For Dominion, Trevorrow wanted to reuse the animatronic T. rex from Fallen Kingdom. However, it had already deteriorated, as is common for animatronics. Instead, the animal was portrayed entirely through CGI. Previous Jurassic World films depicted the T. rex with an emaciated physical appearance compared with the first Jurassic Park. Trevorrow sought to restore her original design for Dominion. ILM located Softimage 3D files of the original T. rex model from 1992 and compared it with their modern high-resolution model, as well as images of Winston's original maquette. Changes were made to the animal's jaw, eyes, and brow ridges. David Vickery of ILM said, "The idea was literally to restore her to her former glory," stating further that fans reacted positively to the changes: "They're like, [gasps] 'Hang on, they've changed T. rex. She looks amazing!'"

==Scientific accuracy==
A scene in the first film depicts the T. rex chasing a Jeep. Animator Steve Williams said he decided to "throw physics out the window and create a T. rex that moved at sixty miles per hour even though its hollow bones would have busted if it ran that fast". In the film, it is stated that the T. rex has been recorded running as fast as 32 miles per hour, although scientists believe that its actual top speed would have ranged from 12 to 25 miles per hour. In the novel and its film adaptation, it is stated that the T. rex has vision based on movement, but later studies indicate that the dinosaur had binocular vision, like a bird of prey.

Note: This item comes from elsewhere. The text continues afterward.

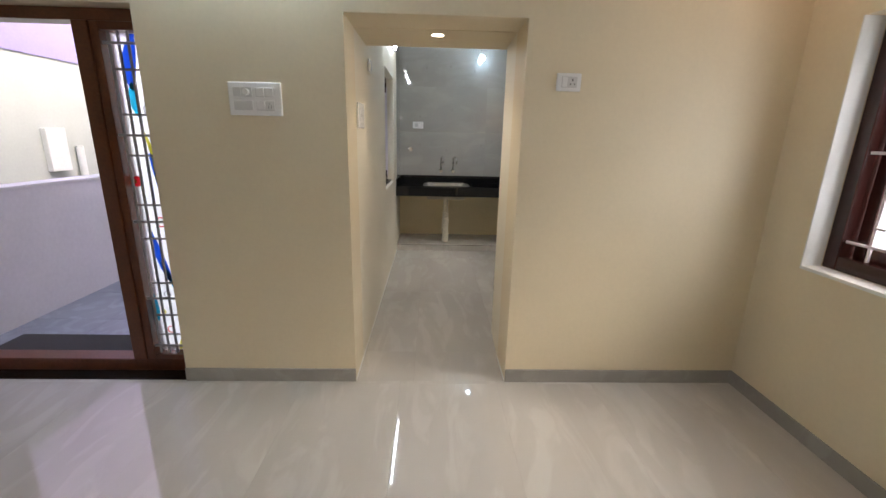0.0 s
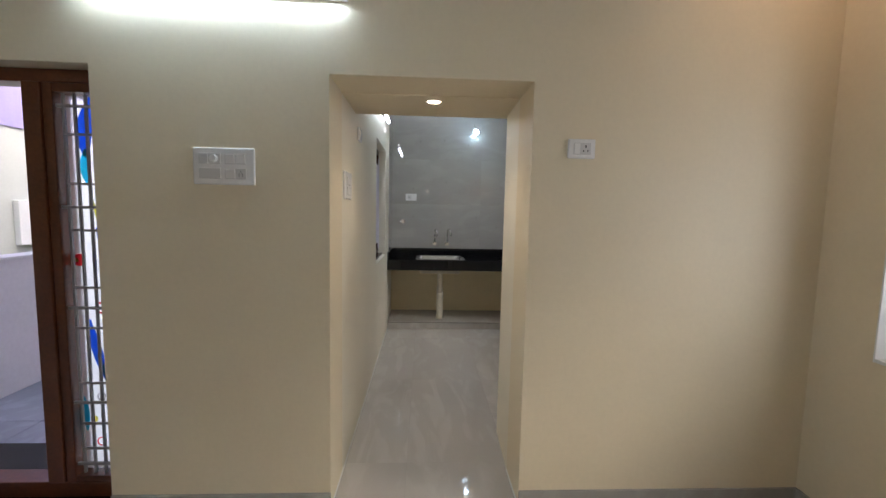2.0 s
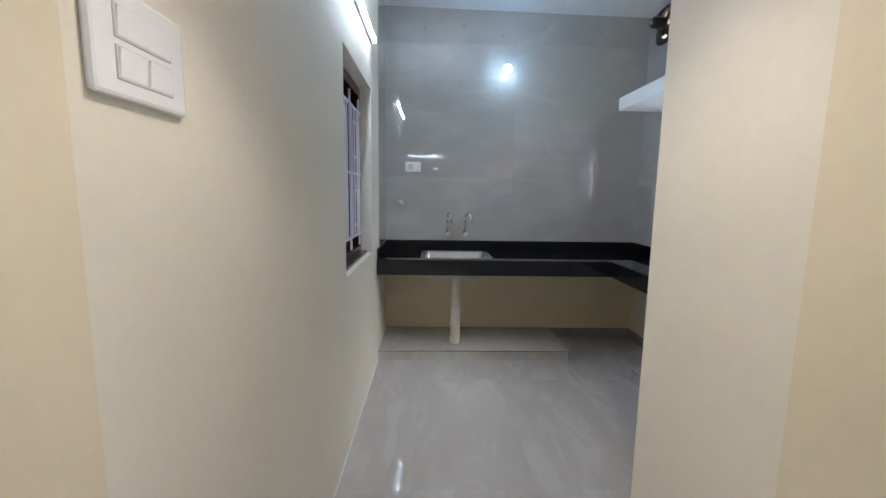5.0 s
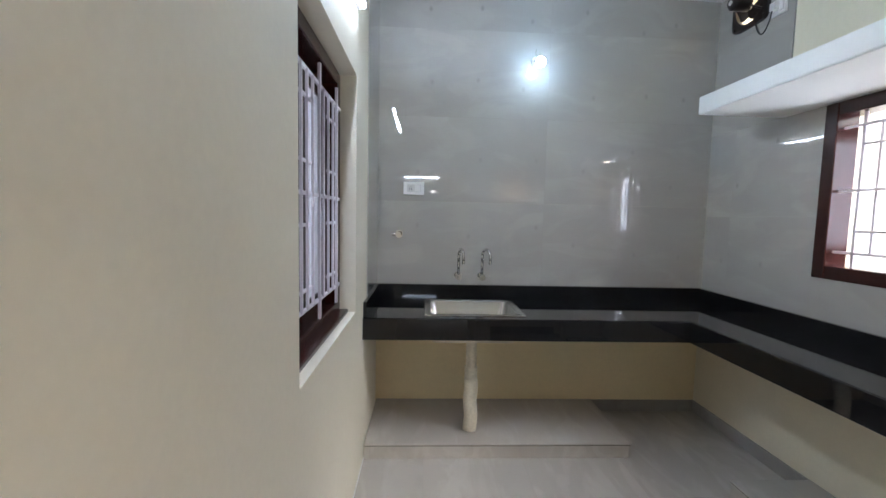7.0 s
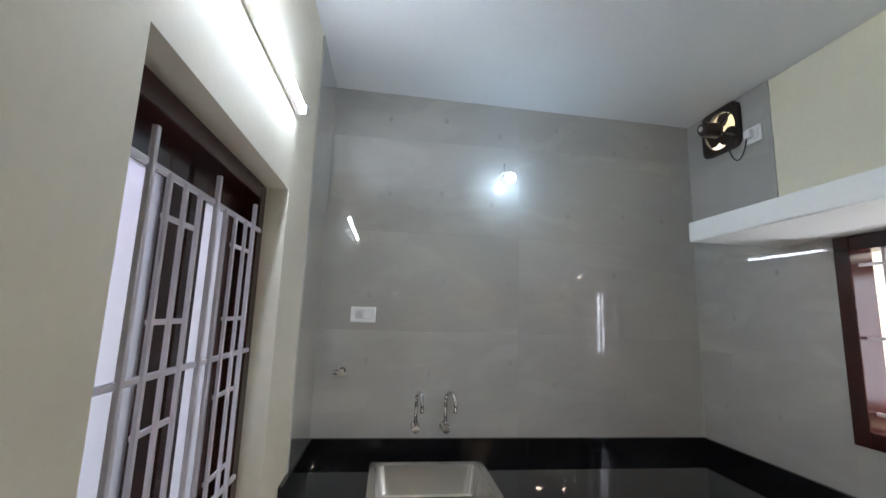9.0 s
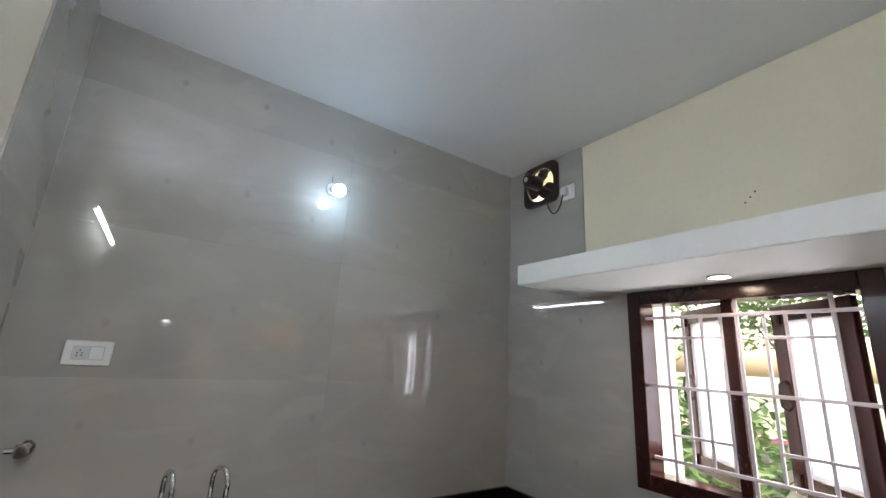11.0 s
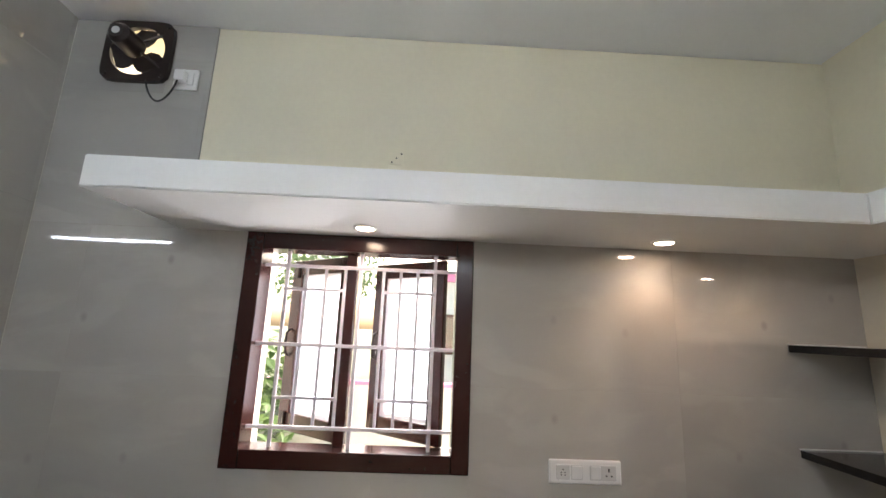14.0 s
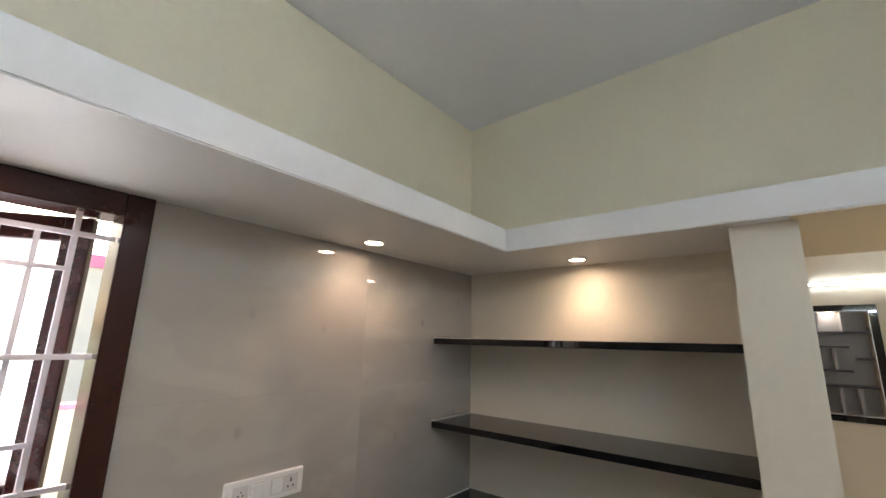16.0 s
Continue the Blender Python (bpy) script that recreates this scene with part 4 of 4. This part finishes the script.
def piece(name, axis, w0, w1, a, b, c, d, material, parent):
    """One tile; alike sizes share a mesh."""
    u, v, t = round(b - a, 4), round(d - c, 4), round(w1 - w0, 4)
    key = (axis, u, v, t, material.name)
    if key not in TILE_CACHE:
        e = 0.0012
        lo, hi = {"x": ((0, 0, 0), (t, u, v)), "y": ((0, 0, 0), (u, t, v)), "z": ((0, 0, 0), (u, v, t))}[axis]
        bm = bx(lo, hi)
        bmesh.ops.bevel(bm, geom=list(bm.edges), offset=0.0003, segments=1, affect="EDGES")
        TILE_CACHE[key] = done(name, bm, material)
    ob = new(name, TILE_CACHE[key])
    ob.location = {"x": (w0, a, c), "y": (a, w0, c), "z": (a, c, w0)}[axis]
    ob.parent = parent


def tiling(name, axis, w0, w1, u0, u1, v0, v1, du, dv, gap, material, parent, holes=(), ou=0.0, ov=0.0):
    u = u0 - ou
    while u < u1 - 1e-4:
        v = v0 - ov
        while v < v1 - 1e-4:
            a, b, c, d = max(u, u0), min(u + du, u1), max(v, v0), min(v + dv, v1)
            for p, q, r, s in cells(a + gap / 2, b - gap / 2, c + gap / 2, d - gap / 2, holes):
                if q - p > 0.004 and s - r > 0.004:
                    piece(name, axis, w0, w1, p, q, r, s, material, parent)
            v += dv
        u += du


tiling("tile", "y", KNORTH - 0.008, KNORTH, WEST + 0.008, EAST - 0.008, 0.962, TOP + 0.06, 1.2, 0.6, 0.0003, M_TILE, wall_back)
tiling("tile", "x", EAST - 0.008, EAST, KSOUTH + 0.004, KNORTH - 0.008, 0.90, LINTEL, 1.2, 0.6, 0.0003, M_TILE, wall_east, [(7.46, 8.39, 1.18, 2.08)], 0.4)
tiling("tile", "x", EAST - 0.008, EAST, 8.643, KNORTH - 0.008, LINTEL, TOP, 1.2, 0.6, 0.0003, M_TILE, wall_east, [(8.84, 9.10, 2.745, 2.995), (8.6, 8.668, LINTEL, LINTEL + 0.1)])
tiling("tile", "x", WEST, WEST + 0.008, 8.76, KNORTH - 0.008, 0.962, TOP + 0.06, 1.2, 0.6, 0.0003, M_TILE, wall_back)
tiling("tile", "z", -0.008, 0.0, -3.62, EAST, 1.2, NORTH, 0.6, 1.2, 0.0004, M_FLOOR, floor, (), 0.3, 0.5)
tiling("tile", "z", -0.008, 0.0, WEST, EAST, NORTH, KNORTH, 0.6, 1.2, 0.0004, M_FLOOR, floor, [(JAMB, 2.0, NORTH, KSOUTH)], 0.24, 0.83)
tiling("paving_stone", "z", -0.04, -0.02, -3.37, -0.84, 5.84, 14, 0.6, 0.6, 0.004, M_SLATE, side)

The physical appearance of the T. rex in the Jurassic World films is contrary to new discoveries about the dinosaur. For consistency, the films have continued to depict the dinosaur with its wrists pointing downward at an unnatural angle, whereas the real animal had its wrists facing sideways toward each other. The Jurassic World Dominion prologue features the animal lightly covered in protofeathers.

==Name==
Two tyrannosaurs are featured in Crichton's novel: a juvenile and an adult. Robert Muldoon, the theme park's game warden, refers to the adult on several occasions as "Rexy". Visual-effects artist Phil Tippett had worked on the original film, and his storyboards referred to the T. rex as "Roberta". The films themselves do not specify a name for the animal. Following the release of Jurassic World, fans began referring to the individual as "Rexy". The name was later used in the 2018 novel The Evolution of Claire, and is also used by Sammy, a character in Camp Cretaceous.

== Reception ==
Writing for Screen Rant in 2017, Tom Chapman ranked the franchise's T. rexes, including "Rexy", among its greatest characters. In 2020, Rafarl Sarmiento from Screen Rant listed the T. rex as the best dinosaur in the franchise: "The T-Rex is both awe-inspiring and horrific, but at the end of the day, it's just an animal (that actually existed) fulfilling its instinct. Yet it carries an aura of grand showmanship, something that really represents the spectacle that Jurassic Park could offer." In response to fan criticism about the T. rex being portrayed as weak in battles, Trevorrow noted that this individual would be near the end of its life during the Jurassic World films.